DIRECTION: Within the data that follows, set down exactly the lines from the one containing "scene.view_settings.use_white_balance |= len(values)" through the one containing "scene.view_settings.keyframe_insert(path, frame=frame(t))", both ends included.

--- BEGIN ENTRIES ---

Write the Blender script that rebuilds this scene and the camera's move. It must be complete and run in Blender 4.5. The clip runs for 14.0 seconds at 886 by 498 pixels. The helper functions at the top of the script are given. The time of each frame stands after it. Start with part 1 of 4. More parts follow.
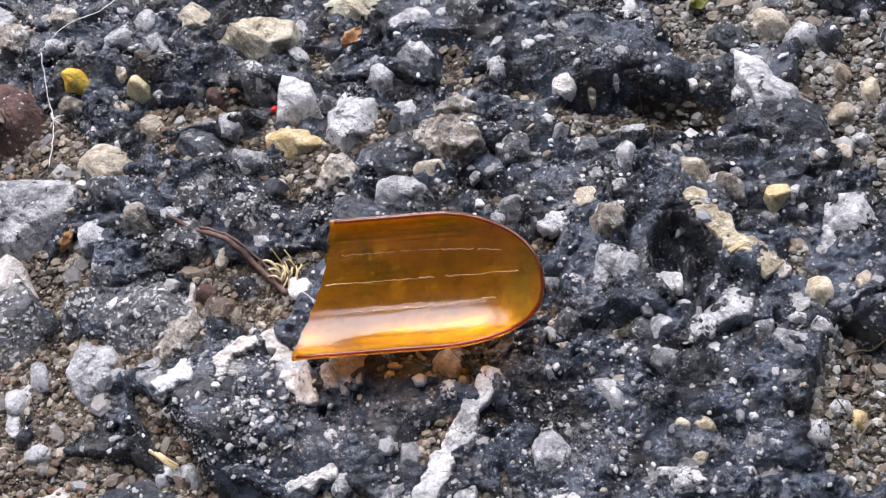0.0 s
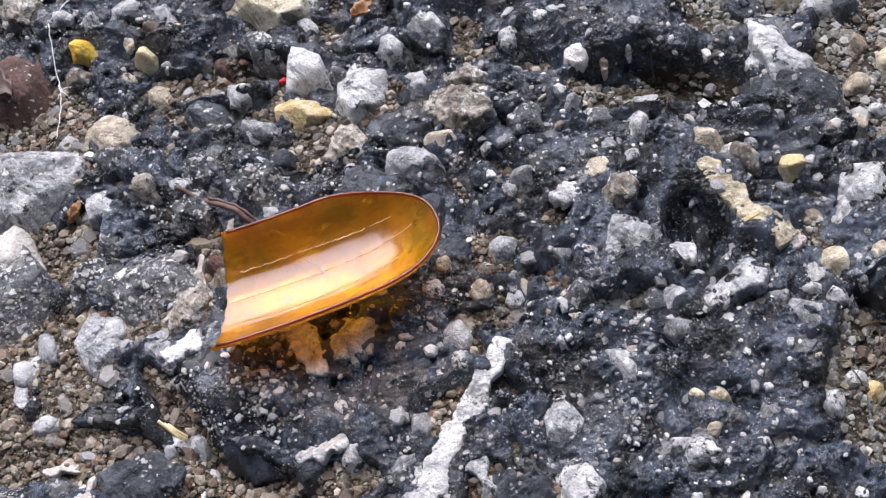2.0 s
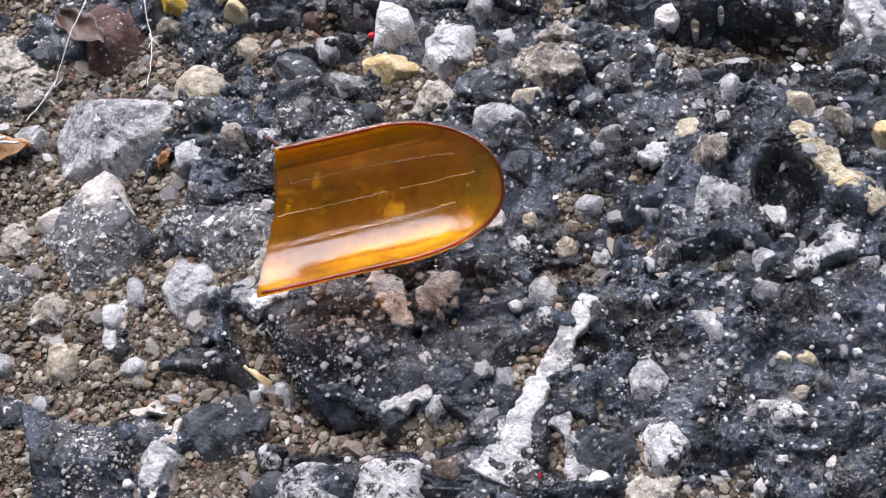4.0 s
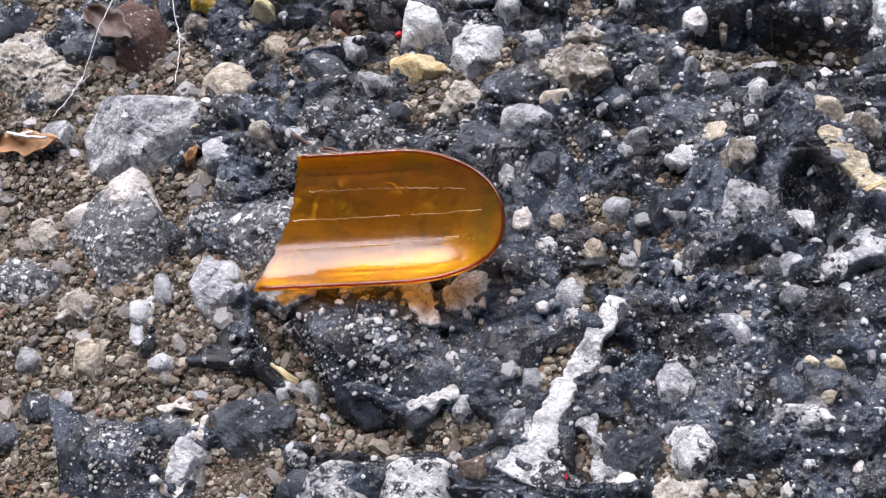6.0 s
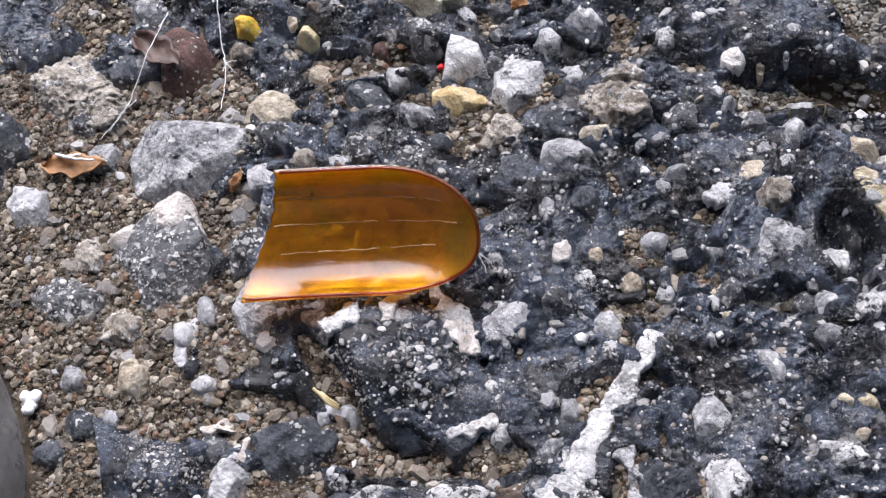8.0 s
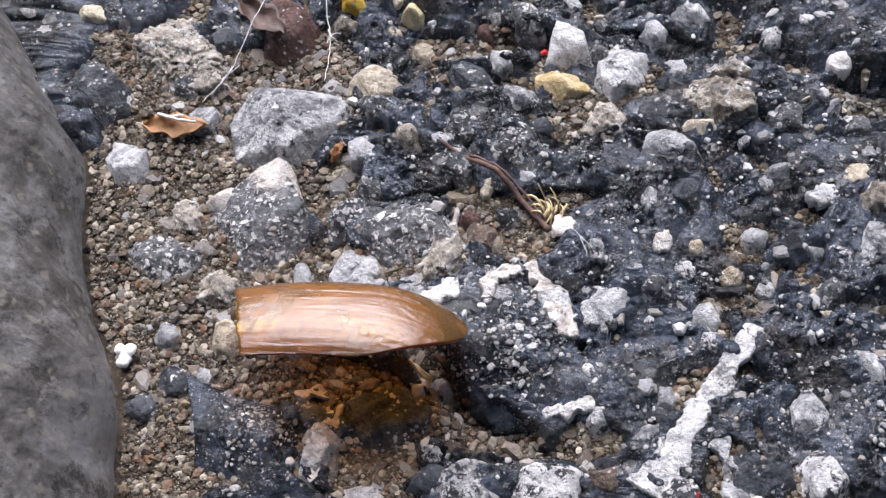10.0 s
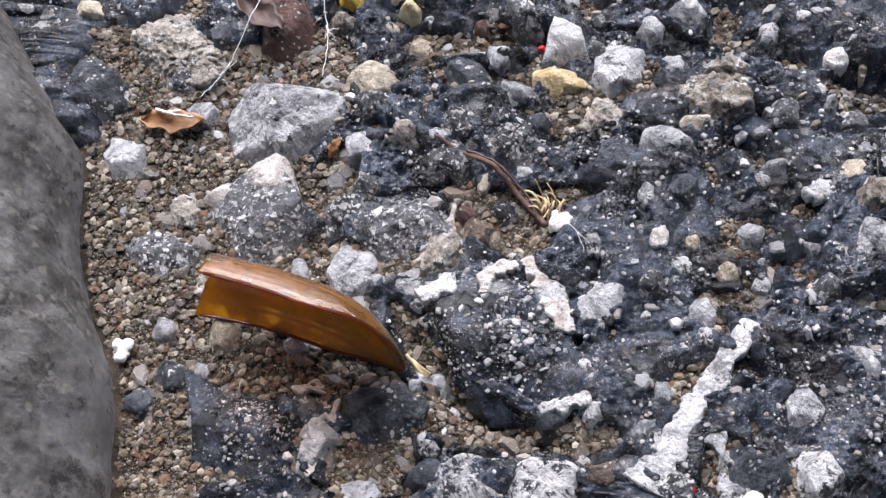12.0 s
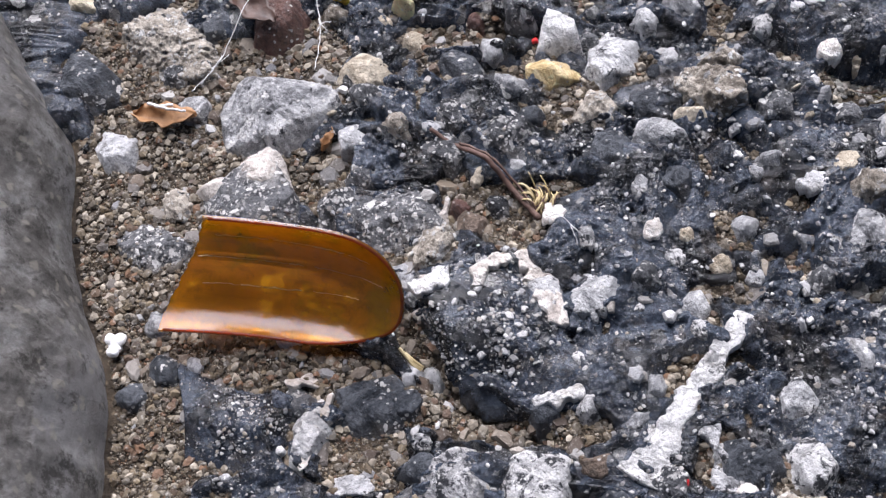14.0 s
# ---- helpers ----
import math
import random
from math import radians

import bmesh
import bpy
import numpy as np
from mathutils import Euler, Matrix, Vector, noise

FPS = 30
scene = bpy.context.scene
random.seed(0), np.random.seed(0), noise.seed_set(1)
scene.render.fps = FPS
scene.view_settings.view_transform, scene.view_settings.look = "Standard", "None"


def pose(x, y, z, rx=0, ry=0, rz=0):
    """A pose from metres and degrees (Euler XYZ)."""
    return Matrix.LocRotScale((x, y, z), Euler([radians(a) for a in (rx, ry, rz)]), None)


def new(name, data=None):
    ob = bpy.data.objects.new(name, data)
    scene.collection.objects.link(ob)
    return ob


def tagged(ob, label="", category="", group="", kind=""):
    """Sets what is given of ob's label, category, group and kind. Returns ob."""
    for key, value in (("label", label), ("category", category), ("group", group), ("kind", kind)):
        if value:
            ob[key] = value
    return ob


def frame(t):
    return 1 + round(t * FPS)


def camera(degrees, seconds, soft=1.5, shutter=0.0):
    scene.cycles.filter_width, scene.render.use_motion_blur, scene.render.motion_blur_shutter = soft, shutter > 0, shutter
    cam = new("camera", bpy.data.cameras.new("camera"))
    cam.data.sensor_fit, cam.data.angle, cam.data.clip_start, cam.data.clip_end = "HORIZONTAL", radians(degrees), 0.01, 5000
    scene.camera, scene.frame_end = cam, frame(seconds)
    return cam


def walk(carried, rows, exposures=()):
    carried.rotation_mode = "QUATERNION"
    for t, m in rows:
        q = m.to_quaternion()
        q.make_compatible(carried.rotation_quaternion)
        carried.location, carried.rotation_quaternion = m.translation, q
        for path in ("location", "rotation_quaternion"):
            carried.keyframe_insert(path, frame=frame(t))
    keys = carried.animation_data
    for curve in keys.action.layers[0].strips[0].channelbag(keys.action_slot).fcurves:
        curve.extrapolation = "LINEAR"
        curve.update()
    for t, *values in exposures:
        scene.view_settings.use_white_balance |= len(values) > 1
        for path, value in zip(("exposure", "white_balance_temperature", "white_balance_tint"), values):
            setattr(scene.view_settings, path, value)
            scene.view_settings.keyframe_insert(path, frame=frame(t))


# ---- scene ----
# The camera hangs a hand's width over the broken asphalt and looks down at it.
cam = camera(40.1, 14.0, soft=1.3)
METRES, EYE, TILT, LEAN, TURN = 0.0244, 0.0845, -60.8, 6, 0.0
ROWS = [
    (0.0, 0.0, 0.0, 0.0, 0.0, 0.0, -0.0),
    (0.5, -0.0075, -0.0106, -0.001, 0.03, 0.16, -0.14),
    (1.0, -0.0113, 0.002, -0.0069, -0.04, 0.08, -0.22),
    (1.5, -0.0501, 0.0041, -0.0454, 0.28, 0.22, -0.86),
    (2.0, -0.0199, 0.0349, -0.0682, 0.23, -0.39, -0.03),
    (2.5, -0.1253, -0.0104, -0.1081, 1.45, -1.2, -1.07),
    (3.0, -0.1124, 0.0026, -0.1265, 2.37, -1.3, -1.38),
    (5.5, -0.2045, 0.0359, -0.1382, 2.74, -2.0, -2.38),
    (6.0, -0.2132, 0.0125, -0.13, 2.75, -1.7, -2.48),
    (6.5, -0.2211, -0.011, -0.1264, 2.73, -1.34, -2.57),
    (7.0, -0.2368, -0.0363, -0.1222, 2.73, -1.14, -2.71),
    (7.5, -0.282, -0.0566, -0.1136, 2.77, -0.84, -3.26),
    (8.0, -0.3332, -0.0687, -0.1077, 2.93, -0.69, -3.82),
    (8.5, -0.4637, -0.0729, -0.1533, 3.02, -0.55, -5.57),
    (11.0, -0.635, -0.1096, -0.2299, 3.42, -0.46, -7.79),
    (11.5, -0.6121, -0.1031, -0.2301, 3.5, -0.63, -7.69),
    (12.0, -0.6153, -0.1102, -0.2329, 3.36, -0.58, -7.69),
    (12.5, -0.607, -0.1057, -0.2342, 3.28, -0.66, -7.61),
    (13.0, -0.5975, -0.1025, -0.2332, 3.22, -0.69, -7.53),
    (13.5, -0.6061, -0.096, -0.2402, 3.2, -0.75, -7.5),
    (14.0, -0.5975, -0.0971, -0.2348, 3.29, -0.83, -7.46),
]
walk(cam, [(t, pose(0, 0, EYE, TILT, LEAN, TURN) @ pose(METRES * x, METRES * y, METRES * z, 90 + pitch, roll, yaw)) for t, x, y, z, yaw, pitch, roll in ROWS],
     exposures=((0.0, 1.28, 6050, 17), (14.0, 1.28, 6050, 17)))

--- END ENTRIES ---
--- BEGIN ENTRIES ---

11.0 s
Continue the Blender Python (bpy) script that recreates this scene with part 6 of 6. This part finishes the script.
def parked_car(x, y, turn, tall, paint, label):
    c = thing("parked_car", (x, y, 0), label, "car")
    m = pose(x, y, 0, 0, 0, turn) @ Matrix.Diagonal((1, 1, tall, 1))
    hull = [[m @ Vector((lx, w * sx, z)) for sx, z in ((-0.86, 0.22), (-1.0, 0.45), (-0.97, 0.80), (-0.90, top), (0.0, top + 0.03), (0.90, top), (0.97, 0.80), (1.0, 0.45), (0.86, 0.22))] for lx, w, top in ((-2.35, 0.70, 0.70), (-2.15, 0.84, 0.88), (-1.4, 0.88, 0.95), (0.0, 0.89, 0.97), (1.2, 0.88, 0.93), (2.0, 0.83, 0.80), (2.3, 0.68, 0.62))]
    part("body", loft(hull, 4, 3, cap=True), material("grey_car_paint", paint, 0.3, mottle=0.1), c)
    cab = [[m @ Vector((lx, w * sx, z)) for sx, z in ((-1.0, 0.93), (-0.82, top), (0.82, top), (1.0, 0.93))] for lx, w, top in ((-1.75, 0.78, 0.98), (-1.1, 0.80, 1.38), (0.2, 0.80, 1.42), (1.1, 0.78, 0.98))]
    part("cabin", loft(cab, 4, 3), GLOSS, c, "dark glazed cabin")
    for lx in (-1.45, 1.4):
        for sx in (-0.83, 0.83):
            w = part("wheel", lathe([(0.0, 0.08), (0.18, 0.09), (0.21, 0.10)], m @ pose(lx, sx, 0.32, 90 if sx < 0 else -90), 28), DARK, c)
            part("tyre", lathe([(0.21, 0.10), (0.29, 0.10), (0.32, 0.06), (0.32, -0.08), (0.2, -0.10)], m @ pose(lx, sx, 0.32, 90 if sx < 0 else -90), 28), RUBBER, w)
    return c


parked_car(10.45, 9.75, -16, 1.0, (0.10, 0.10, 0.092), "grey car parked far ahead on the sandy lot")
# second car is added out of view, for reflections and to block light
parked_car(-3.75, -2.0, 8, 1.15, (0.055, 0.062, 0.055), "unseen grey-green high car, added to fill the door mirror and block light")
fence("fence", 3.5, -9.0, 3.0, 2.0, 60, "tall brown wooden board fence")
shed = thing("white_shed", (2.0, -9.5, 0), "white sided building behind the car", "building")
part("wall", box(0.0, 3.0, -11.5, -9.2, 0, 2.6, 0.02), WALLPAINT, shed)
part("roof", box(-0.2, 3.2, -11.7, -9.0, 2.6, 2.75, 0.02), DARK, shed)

--- END ENTRIES ---

TASK RESPONSE:
        scene.view_settings.use_white_balance |= len(values) > 1
        for path, value in zip(("exposure", "white_balance_temperature", "white_balance_tint"), values):
            setattr(scene.view_settings, path, value)
            scene.view_settings.keyframe_insert(path, frame=frame(t))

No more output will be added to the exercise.